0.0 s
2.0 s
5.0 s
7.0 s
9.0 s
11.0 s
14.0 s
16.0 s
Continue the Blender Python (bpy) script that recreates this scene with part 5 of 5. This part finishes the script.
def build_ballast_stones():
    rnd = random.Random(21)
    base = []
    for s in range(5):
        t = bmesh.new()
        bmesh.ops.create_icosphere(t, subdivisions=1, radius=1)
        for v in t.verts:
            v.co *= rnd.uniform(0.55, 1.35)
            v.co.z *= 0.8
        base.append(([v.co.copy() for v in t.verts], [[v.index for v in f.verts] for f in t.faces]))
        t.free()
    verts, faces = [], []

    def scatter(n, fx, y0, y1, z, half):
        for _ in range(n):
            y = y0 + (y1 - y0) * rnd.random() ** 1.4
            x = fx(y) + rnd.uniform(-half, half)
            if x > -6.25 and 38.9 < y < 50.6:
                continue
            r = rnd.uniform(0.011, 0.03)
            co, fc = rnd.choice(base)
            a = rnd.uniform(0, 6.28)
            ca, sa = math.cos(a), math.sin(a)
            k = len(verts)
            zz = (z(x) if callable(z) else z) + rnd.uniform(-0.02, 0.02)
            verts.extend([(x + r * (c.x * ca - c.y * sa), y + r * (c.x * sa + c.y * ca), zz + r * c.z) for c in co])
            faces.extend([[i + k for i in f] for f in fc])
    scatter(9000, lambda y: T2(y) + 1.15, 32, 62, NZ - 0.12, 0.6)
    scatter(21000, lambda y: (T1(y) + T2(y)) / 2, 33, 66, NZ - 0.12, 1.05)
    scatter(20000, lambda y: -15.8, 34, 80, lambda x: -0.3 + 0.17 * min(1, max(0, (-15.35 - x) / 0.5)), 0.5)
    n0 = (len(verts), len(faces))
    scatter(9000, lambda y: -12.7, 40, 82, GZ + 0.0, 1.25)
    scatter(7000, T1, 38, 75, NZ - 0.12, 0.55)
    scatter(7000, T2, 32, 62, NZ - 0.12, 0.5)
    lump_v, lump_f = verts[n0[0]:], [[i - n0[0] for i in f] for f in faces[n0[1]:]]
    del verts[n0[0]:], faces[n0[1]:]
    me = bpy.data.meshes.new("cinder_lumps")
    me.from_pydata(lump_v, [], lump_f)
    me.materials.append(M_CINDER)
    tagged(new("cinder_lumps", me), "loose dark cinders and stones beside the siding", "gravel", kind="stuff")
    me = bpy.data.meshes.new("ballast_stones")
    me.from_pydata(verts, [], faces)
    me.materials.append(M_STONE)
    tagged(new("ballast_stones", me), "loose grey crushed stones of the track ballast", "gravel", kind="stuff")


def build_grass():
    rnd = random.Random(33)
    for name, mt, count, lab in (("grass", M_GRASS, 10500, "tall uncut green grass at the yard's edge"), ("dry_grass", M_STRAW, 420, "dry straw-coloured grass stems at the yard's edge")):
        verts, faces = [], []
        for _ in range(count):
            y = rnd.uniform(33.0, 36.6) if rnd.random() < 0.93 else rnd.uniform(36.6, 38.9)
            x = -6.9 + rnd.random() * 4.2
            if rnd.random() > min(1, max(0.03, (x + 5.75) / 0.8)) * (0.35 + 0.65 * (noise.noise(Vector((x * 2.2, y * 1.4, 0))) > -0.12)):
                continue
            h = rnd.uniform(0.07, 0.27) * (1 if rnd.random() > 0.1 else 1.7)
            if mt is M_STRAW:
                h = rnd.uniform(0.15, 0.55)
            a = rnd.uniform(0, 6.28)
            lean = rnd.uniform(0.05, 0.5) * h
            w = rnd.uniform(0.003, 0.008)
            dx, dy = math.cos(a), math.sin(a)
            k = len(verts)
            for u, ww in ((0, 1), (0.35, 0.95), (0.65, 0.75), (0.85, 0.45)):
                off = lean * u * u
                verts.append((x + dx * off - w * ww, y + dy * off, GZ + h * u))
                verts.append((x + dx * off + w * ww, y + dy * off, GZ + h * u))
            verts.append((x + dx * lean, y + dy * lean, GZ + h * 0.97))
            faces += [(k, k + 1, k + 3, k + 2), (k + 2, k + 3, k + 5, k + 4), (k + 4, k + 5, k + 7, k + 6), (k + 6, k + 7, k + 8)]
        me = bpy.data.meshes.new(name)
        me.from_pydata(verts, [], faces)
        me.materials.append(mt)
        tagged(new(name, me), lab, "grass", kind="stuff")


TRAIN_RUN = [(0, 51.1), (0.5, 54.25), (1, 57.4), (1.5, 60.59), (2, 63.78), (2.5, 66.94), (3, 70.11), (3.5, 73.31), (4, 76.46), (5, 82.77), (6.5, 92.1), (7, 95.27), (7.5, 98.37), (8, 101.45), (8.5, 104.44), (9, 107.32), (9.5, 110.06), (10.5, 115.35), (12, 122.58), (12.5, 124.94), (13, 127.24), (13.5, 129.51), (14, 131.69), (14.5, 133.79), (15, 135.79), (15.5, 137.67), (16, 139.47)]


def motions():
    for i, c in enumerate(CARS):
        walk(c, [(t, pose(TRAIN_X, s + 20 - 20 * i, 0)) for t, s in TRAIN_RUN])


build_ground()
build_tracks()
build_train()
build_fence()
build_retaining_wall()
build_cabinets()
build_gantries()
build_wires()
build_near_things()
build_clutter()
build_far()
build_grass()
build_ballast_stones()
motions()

+-------+

THE PROBLEM:
Return the material exactly as it stands.

SOLUTION TO THE EXERCISE:
0.0 s
2.0 s
5.0 s
7.0 s
9.0 s
11.0 s
14.0 s
16.0 s
Continue the Blender Python (bpy) script that recreates this scene with part 5 of 5. This part finishes the script.
def build_ballast_stones():
    rnd = random.Random(21)
    base = []
    for s in range(5):
        t = bmesh.new()
        bmesh.ops.create_icosphere(t, subdivisions=1, radius=1)
        for v in t.verts:
            v.co *= rnd.uniform(0.55, 1.35)
            v.co.z *= 0.8
        base.append(([v.co.copy() for v in t.verts], [[v.index for v in f.verts] for f in t.faces]))
        t.free()
    verts, faces = [], []

    def scatter(n, fx, y0, y1, z, half):
        for _ in range(n):
            y = y0 + (y1 - y0) * rnd.random() ** 1.4
            x = fx(y) + rnd.uniform(-half, half)
            if x > -6.25 and 38.9 < y < 50.6:
                continue
            r = rnd.uniform(0.011, 0.03)
            co, fc = rnd.choice(base)
            a = rnd.uniform(0, 6.28)
            ca, sa = math.cos(a), math.sin(a)
            k = len(verts)
            zz = (z(x) if callable(z) else z) + rnd.uniform(-0.02, 0.02)
            verts.extend([(x + r * (c.x * ca - c.y * sa), y + r * (c.x * sa + c.y * ca), zz + r * c.z) for c in co])
            faces.extend([[i + k for i in f] for f in fc])
    scatter(9000, lambda y: T2(y) + 1.15, 32, 62, NZ - 0.12, 0.6)
    scatter(21000, lambda y: (T1(y) + T2(y)) / 2, 33, 66, NZ - 0.12, 1.05)
    scatter(20000, lambda y: -15.8, 34, 80, lambda x: -0.3 + 0.17 * min(1, max(0, (-15.35 - x) / 0.5)), 0.5)
    n0 = (len(verts), len(faces))
    scatter(9000, lambda y: -12.7, 40, 82, GZ + 0.0, 1.25)
    scatter(7000, T1, 38, 75, NZ - 0.12, 0.55)
    scatter(7000, T2, 32, 62, NZ - 0.12, 0.5)
    lump_v, lump_f = verts[n0[0]:], [[i - n0[0] for i in f] for f in faces[n0[1]:]]
    del verts[n0[0]:], faces[n0[1]:]
    me = bpy.data.meshes.new("cinder_lumps")
    me.from_pydata(lump_v, [], lump_f)
    me.materials.append(M_CINDER)
    tagged(new("cinder_lumps", me), "loose dark cinders and stones beside the siding", "gravel", kind="stuff")
    me = bpy.data.meshes.new("ballast_stones")
    me.from_pydata(verts, [], faces)
    me.materials.append(M_STONE)
    tagged(new("ballast_stones", me), "loose grey crushed stones of the track ballast", "gravel", kind="stuff")


def build_grass():
    rnd = random.Random(33)
    for name, mt, count, lab in (("grass", M_GRASS, 10500, "tall uncut green grass at the yard's edge"), ("dry_grass", M_STRAW, 420, "dry straw-coloured grass stems at the yard's edge")):
        verts, faces = [], []
        for _ in range(count):
            y = rnd.uniform(33.0, 36.6) if rnd.random() < 0.93 else rnd.uniform(36.6, 38.9)
            x = -6.9 + rnd.random() * 4.2
            if rnd.random() > min(1, max(0.03, (x + 5.75) / 0.8)) * (0.35 + 0.65 * (noise.noise(Vector((x * 2.2, y * 1.4, 0))) > -0.12)):
                continue
            h = rnd.uniform(0.07, 0.27) * (1 if rnd.random() > 0.1 else 1.7)
            if mt is M_STRAW:
                h = rnd.uniform(0.15, 0.55)
            a = rnd.uniform(0, 6.28)
            lean = rnd.uniform(0.05, 0.5) * h
            w = rnd.uniform(0.003, 0.008)
            dx, dy = math.cos(a), math.sin(a)
            k = len(verts)
            for u, ww in ((0, 1), (0.35, 0.95), (0.65, 0.75), (0.85, 0.45)):
                off = lean * u * u
                verts.append((x + dx * off - w * ww, y + dy * off, GZ + h * u))
                verts.append((x + dx * off + w * ww, y + dy * off, GZ + h * u))
            verts.append((x + dx * lean, y + dy * lean, GZ + h * 0.97))
            faces += [(k, k + 1, k + 3, k + 2), (k + 2, k + 3, k + 5, k + 4), (k + 4, k + 5, k + 7, k + 6), (k + 6, k + 7, k + 8)]
        me = bpy.data.meshes.new(name)
        me.from_pydata(verts, [], faces)
        me.materials.append(mt)
        tagged(new(name, me), lab, "grass", kind="stuff")


TRAIN_RUN = [(0, 51.1), (0.5, 54.25), (1, 57.4), (1.5, 60.59), (2, 63.78), (2.5, 66.94), (3, 70.11), (3.5, 73.31), (4, 76.46), (5, 82.77), (6.5, 92.1), (7, 95.27), (7.5, 98.37), (8, 101.45), (8.5, 104.44), (9, 107.32), (9.5, 110.06), (10.5, 115.35), (12, 122.58), (12.5, 124.94), (13, 127.24), (13.5, 129.51), (14, 131.69), (14.5, 133.79), (15, 135.79), (15.5, 137.67), (16, 139.47)]


def motions():
    for i, c in enumerate(CARS):
        walk(c, [(t, pose(TRAIN_X, s + 20 - 20 * i, 0)) for t, s in TRAIN_RUN])


build_ground()
build_tracks()
build_train()
build_fence()
build_retaining_wall()
build_cabinets()
build_gantries()
build_wires()
build_near_things()
build_clutter()
build_far()
build_grass()
build_ballast_stones()
motions()